静かに、とつとつと吐かれたこの台詞はものすごいインパクトがあって、漫画家修行編の幕を引き、秋風ロスを巻き起こしました。注目すべきは......秋風と鈴愛が、単なる「先生」と「生徒」ではなかった、という点でしょう。では2人はどんな関係なのか? 一般的な、教える側と学ぶ側の関係でないとすれば...?
秋風は、たしかに漫画の技術を鈴愛に教えました。しかしそうした技術・技以上に伝えたことがありました。
「生きる姿勢を自ら見せて、示した」のです。その意味で、「師匠」でした。
一方、鈴愛は「その生き様を受け取って、自分自身の道をさぐる」ことに。その意味において「弟子」でした。そこには、かけがえのない師弟関係が浮き上がっていたのです。そう、秋風塾は単なる教育の場ではなく、そこに漫画の「道」が描き出されていたのでした。

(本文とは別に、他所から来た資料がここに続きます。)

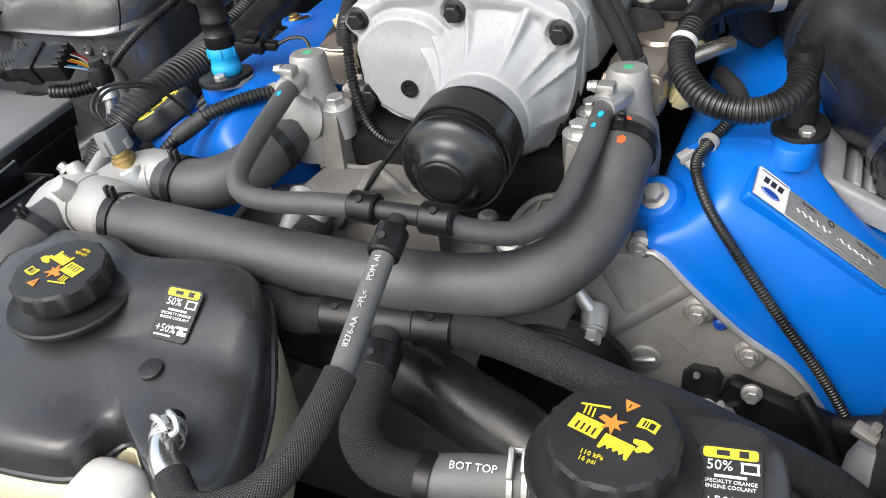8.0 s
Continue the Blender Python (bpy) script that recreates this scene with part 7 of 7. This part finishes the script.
def degas_cap(parent_name, c, turn):
    cp = parent_name
    m = Matrix.Translation(c) @ pose(0, 0, 0, 0, 0, turn)
    part("cap_flange", lathe([(0.036, -0.027), (0.0480, -0.027), (0.0498, -0.0250), (0.0500, -0.0222), (0.0488, -0.0205), (0.0470, -0.0208), (0.0440, -0.0222), (0.036, -0.0215)], m, 48), "plastic_tex", cp, "flat ring under the cap")
    prof = []
    n = 96
    for r, z in ((0.034, -0.016), (0.0365, -0.012), (0.0365, 0.002), (0.0345, 0.0045), (0.030, 0.0052), (0.0001, 0.0055)):
        ring = []
        for k in range(n):
            t = 2 * math.pi * k / n
            bumpv = 0.0012 if (k % 8) in (0, 1) and r > 0.034 else 0.0
            ring.append(m @ Vector(((r + bumpv) * math.cos(t), (r + bumpv) * math.sin(t), z)))
        prof.append(ring)
    cp = part("pressure_cap", loft(prof), "plastic_tex", cp, "black ribbed pressure cap with yellow warning print")
    top = m @ pose(0, 0, 0.0055)
    part("warning_triangle", prism([(-0.0046, -0.0038), (0.0046, -0.0038), (0, 0.0042)], 0.0004, top @ pose(0.0, -0.020, 0), 0), "orange", cp)
    part("triangle_mark", bars([(0.0, -0.0203, 0.0008, 0.0030)], top @ pose(0, 0, 0.0004), 0.0002), "black_ink", cp)
    part("book_sign", prism([(-0.0200, -0.0170), (-0.0145, -0.0178), (-0.0090, -0.0165), (-0.0090, -0.0095), (-0.0145, -0.0108), (-0.0200, -0.0098)], 0.0004, top, 0), "yellow_ink", cp)
    part("book_page", bars([(-0.0166, -0.0135, 0.0032, 0.0044), (-0.0120, -0.0135, 0.0010, 0.0044), (-0.0136, -0.0135, 0.0006, 0.0044)], top @ pose(0, 0, 0.0004), 0.0002), "black_ink", cp)
    part("burst_sign", prism([((0.0080 if i % 2 == 0 else 0.0036) * (1.0 + 0.18 * math.sin(5 * i)) * math.cos(i * math.pi / 6.5) + 0.003, (0.0072 if i % 2 == 0 else 0.0034) * (1.0 + 0.2 * math.cos(3 * i)) * math.sin(i * math.pi / 6.5) - 0.0045) for i in range(13)], 0.0005, top, 0), "orange", cp)
    part("tank_sign", prism([(-0.0150, 0.0030), (0.0025, 0.0030), (0.0025, 0.0135), (0.0008, 0.0135)] + [(0.0008 - 0.0018 * i, 0.0098 if i % 2 else 0.0122) for i in range(1, 8)] + [(-0.0132, 0.0135), (-0.0150, 0.0135)], 0.0004, top, 0), "yellow_ink", cp)
    part("radiator_sign", bars([(0.0140, 0.0040, 0.0175, 0.0110)], top, 0.0004), "yellow_ink", cp)
    part("radiator_fins", bars([(0.0085 + 0.0034 * i, 0.0058, 0.0011, 0.0052) for i in range(4)], top @ pose(0, 0, 0.0004), 0.0002), "black_ink", cp)
    part("hand_sign", prism([(-0.0235, -0.0010), (-0.0180, -0.0030), (-0.0120, -0.0015), (-0.0125, 0.0010), (-0.0165, 0.0015), (-0.0150, 0.0050), (-0.0175, 0.0060), (-0.0200, 0.0035), (-0.0225, 0.0030)], 0.0004, top, 0), "yellow_ink", cp)
    for i in range(3):
        part("print_bar", box((0.0010, 0.0062, 0.0004), top @ pose(0.0150 + 0.0026 * i, -0.0060, 0.0002, 0, 0, 12), 0), "yellow_ink", cp)
    part("print_bar", box((0.0165, 0.0012, 0.0004), top @ pose(0.0165, -0.0112, 0.0002, 0, 0, 20), 0), "yellow_ink", cp)
    part("print", words("110 kPa", 0.0042, top @ pose(0.002, 0.0195, 0.0002, 0, 0, 188), 0.0002), "yellow_ink", cp)
    part("print", words("16 psi", 0.0042, top @ pose(0.0025, 0.0238, 0.0002, 0, 0, 188), 0.0002), "yellow_ink", cp)
    return cp


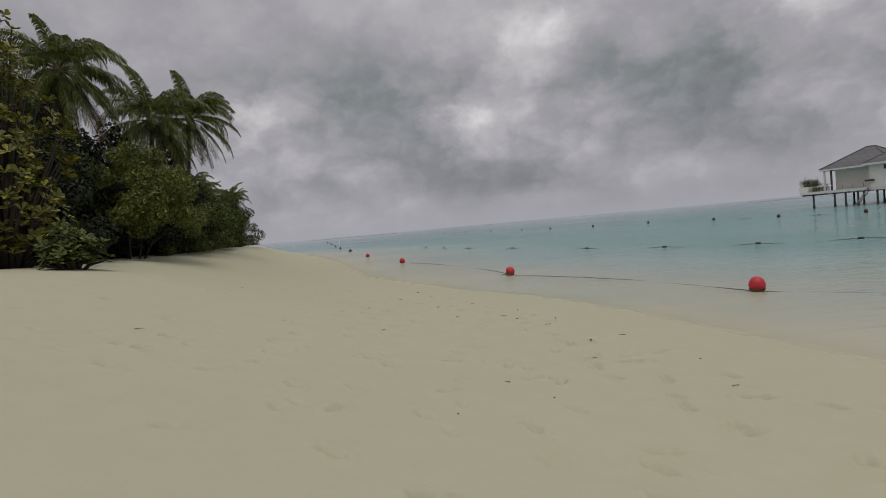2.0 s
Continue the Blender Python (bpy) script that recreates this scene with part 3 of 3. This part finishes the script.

漫画家になることを諦める。漫画を描くことをやめることは、鈴愛にとっての絶望でした。秋風は、それは絶望ではない、ということを伝えたのです。1番好きな漫画を失うことを勧めるのは残酷ではなく深い「愛」と「慈しみ」に支えられた、次の一歩への助言でした。
「失うことは哀しいことではない」という人生の深淵が、そこにくっきりと浮かび上がってきました。
「師匠」とは、安易な救いや表面的な回答、慰めを与えてくれるような存在でもない。相手の無知や未熟さゆえ優位に立つような存在ではない。本当の意味で、行く先を照らしてくれる存在である、ということでしょう。
あるいは、一般的に先生とは生徒の持つ可能性や才能、強さを見、評価するのが普通ですが、しかし師匠とは、弟子の才能や強さだけを見るのではありません。弱さや欠如、不十分さを丸ごと受け入れる。見守る。それこそ親の愛。だからこそ師匠と弟子は疑似「親子」です。そう、まさしく弟子とは文字が示すように「子ども」です。
秋風羽織は、弟子・鈴愛の背中を押しました。今に拘泥するのではなく一歩進め、と。豊川悦司が演じた独特な師としての秋風の魅力は、滝壺のような深遠さと清らかさがあり、父のように包み込む愛がありました。
この朝ドラの凄い点は、そんな漫画「道」の思想にまで届こうかという脚本にとどまりません。漫画を諦めた鈴愛が、次回にはサッパリと前を向き100円ショップの店員になっている。喪失の哀しみをじくじくと引っ張らず、まったく違うシチュエーションに主人公を投下してしまう潔さ。正直、こんな朝ドラ見たことない。
いったい鈴愛はどこまで飛んでいってしまうのか? あと約3ヶ月間、目が離せません。こうなったら演出陣も俳優陣も思いっきり、エンジンをふかして欲しいものです。